All of the material below is to be restated word for word, apart from the pictures.

## START Stored data

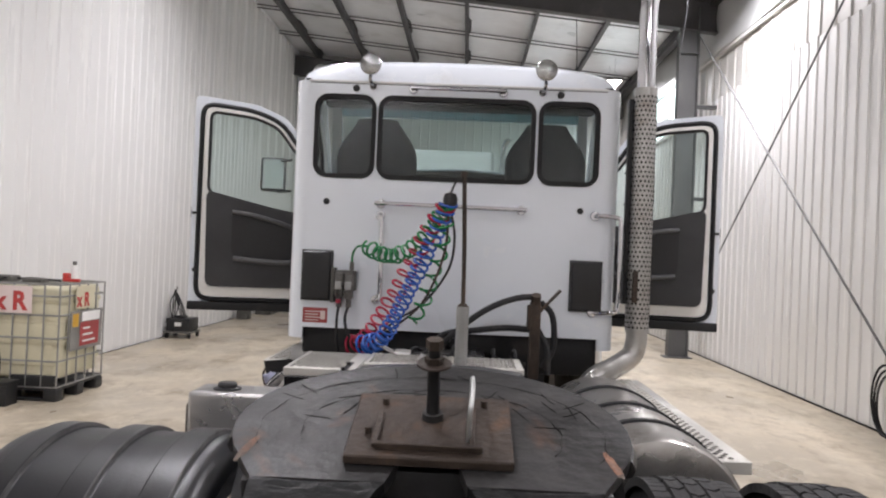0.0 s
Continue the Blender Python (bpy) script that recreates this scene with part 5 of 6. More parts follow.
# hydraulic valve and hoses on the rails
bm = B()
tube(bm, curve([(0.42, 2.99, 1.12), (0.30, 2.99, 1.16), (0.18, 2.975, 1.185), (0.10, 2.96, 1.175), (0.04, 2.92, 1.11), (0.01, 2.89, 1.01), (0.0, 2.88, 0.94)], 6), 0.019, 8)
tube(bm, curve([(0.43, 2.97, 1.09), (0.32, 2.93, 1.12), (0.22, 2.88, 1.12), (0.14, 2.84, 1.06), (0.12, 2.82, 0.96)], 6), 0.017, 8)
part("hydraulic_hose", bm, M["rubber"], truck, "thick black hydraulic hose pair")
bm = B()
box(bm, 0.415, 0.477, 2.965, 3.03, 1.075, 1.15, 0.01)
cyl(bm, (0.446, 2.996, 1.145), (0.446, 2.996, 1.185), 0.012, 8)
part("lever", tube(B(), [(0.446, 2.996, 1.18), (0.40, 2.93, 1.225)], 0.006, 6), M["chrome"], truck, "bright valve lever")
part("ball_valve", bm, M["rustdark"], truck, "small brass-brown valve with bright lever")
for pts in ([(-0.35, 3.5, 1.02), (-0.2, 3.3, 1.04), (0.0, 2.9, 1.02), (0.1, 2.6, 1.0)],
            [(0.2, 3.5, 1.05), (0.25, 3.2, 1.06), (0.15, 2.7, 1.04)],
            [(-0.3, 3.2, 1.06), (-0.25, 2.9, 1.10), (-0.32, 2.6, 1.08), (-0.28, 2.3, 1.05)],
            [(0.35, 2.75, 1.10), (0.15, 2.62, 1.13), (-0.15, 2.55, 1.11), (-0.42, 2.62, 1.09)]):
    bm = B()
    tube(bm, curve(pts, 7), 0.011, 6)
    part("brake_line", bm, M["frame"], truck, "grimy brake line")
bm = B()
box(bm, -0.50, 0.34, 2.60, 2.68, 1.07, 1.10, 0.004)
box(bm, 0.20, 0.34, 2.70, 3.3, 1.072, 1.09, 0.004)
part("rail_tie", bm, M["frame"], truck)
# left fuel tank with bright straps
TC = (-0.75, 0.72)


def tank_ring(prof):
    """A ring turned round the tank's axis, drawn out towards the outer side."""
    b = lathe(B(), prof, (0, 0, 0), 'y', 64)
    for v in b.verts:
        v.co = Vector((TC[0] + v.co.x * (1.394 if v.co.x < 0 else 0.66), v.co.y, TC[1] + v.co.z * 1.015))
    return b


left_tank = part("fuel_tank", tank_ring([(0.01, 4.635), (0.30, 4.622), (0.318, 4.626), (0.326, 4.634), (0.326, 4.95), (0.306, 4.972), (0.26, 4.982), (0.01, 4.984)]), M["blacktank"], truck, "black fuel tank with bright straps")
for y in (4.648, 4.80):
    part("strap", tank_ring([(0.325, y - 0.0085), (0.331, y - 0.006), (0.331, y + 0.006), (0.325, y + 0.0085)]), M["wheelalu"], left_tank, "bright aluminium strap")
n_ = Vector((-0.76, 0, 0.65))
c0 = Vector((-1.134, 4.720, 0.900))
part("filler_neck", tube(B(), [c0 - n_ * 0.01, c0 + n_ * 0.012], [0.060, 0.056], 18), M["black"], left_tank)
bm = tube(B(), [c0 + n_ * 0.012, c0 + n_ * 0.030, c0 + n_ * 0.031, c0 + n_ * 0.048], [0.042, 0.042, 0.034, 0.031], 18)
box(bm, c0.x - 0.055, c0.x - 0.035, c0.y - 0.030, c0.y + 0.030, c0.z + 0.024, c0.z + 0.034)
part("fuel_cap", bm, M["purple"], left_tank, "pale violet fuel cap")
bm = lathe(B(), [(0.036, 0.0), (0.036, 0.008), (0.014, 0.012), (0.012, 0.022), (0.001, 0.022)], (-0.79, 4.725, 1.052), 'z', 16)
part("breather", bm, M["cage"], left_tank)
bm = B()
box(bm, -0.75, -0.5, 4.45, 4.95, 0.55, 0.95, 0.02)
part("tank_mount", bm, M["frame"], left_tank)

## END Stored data

== Exercise output ==
0.0 s
Continue the Blender Python (bpy) script that recreates this scene with part 5 of 6. More parts follow.
# hydraulic valve and hoses on the rails
bm = B()
tube(bm, curve([(0.42, 2.99, 1.12), (0.30, 2.99, 1.16), (0.18, 2.975, 1.185), (0.10, 2.96, 1.175), (0.04, 2.92, 1.11), (0.01, 2.89, 1.01), (0.0, 2.88, 0.94)], 6), 0.019, 8)
tube(bm, curve([(0.43, 2.97, 1.09), (0.32, 2.93, 1.12), (0.22, 2.88, 1.12), (0.14, 2.84, 1.06), (0.12, 2.82, 0.96)], 6), 0.017, 8)
part("hydraulic_hose", bm, M["rubber"], truck, "thick black hydraulic hose pair")
bm = B()
box(bm, 0.415, 0.477, 2.965, 3.03, 1.075, 1.15, 0.01)
cyl(bm, (0.446, 2.996, 1.145), (0.446, 2.996, 1.185), 0.012, 8)
part("lever", tube(B(), [(0.446, 2.996, 1.18), (0.40, 2.93, 1.225)], 0.006, 6), M["chrome"], truck, "bright valve lever")
part("ball_valve", bm, M["rustdark"], truck, "small brass-brown valve with bright lever")
for pts in ([(-0.35, 3.5, 1.02), (-0.2, 3.3, 1.04), (0.0, 2.9, 1.02), (0.1, 2.6, 1.0)],
            [(0.2, 3.5, 1.05), (0.25, 3.2, 1.06), (0.15, 2.7, 1.04)],
            [(-0.3, 3.2, 1.06), (-0.25, 2.9, 1.10), (-0.32, 2.6, 1.08), (-0.28, 2.3, 1.05)],
            [(0.35, 2.75, 1.10), (0.15, 2.62, 1.13), (-0.15, 2.55, 1.11), (-0.42, 2.62, 1.09)]):
    bm = B()
    tube(bm, curve(pts, 7), 0.011, 6)
    part("brake_line", bm, M["frame"], truck, "grimy brake line")
bm = B()
box(bm, -0.50, 0.34, 2.60, 2.68, 1.07, 1.10, 0.004)
box(bm, 0.20, 0.34, 2.70, 3.3, 1.072, 1.09, 0.004)
part("rail_tie", bm, M["frame"], truck)
# left fuel tank with bright straps
TC = (-0.75, 0.72)


def tank_ring(prof):
    """A ring turned round the tank's axis, drawn out towards the outer side."""
    b = lathe(B(), prof, (0, 0, 0), 'y', 64)
    for v in b.verts:
        v.co = Vector((TC[0] + v.co.x * (1.394 if v.co.x < 0 else 0.66), v.co.y, TC[1] + v.co.z * 1.015))
    return b


left_tank = part("fuel_tank", tank_ring([(0.01, 4.635), (0.30, 4.622), (0.318, 4.626), (0.326, 4.634), (0.326, 4.95), (0.306, 4.972), (0.26, 4.982), (0.01, 4.984)]), M["blacktank"], truck, "black fuel tank with bright straps")
for y in (4.648, 4.80):
    part("strap", tank_ring([(0.325, y - 0.0085), (0.331, y - 0.006), (0.331, y + 0.006), (0.325, y + 0.0085)]), M["wheelalu"], left_tank, "bright aluminium strap")
n_ = Vector((-0.76, 0, 0.65))
c0 = Vector((-1.134, 4.720, 0.900))
part("filler_neck", tube(B(), [c0 - n_ * 0.01, c0 + n_ * 0.012], [0.060, 0.056], 18), M["black"], left_tank)
bm = tube(B(), [c0 + n_ * 0.012, c0 + n_ * 0.030, c0 + n_ * 0.031, c0 + n_ * 0.048], [0.042, 0.042, 0.034, 0.031], 18)
box(bm, c0.x - 0.055, c0.x - 0.035, c0.y - 0.030, c0.y + 0.030, c0.z + 0.024, c0.z + 0.034)
part("fuel_cap", bm, M["purple"], left_tank, "pale violet fuel cap")
bm = lathe(B(), [(0.036, 0.0), (0.036, 0.008), (0.014, 0.012), (0.012, 0.022), (0.001, 0.022)], (-0.79, 4.725, 1.052), 'z', 16)
part("breather", bm, M["cage"], left_tank)
bm = B()
box(bm, -0.75, -0.5, 4.45, 4.95, 0.55, 0.95, 0.02)
part("tank_mount", bm, M["frame"], left_tank)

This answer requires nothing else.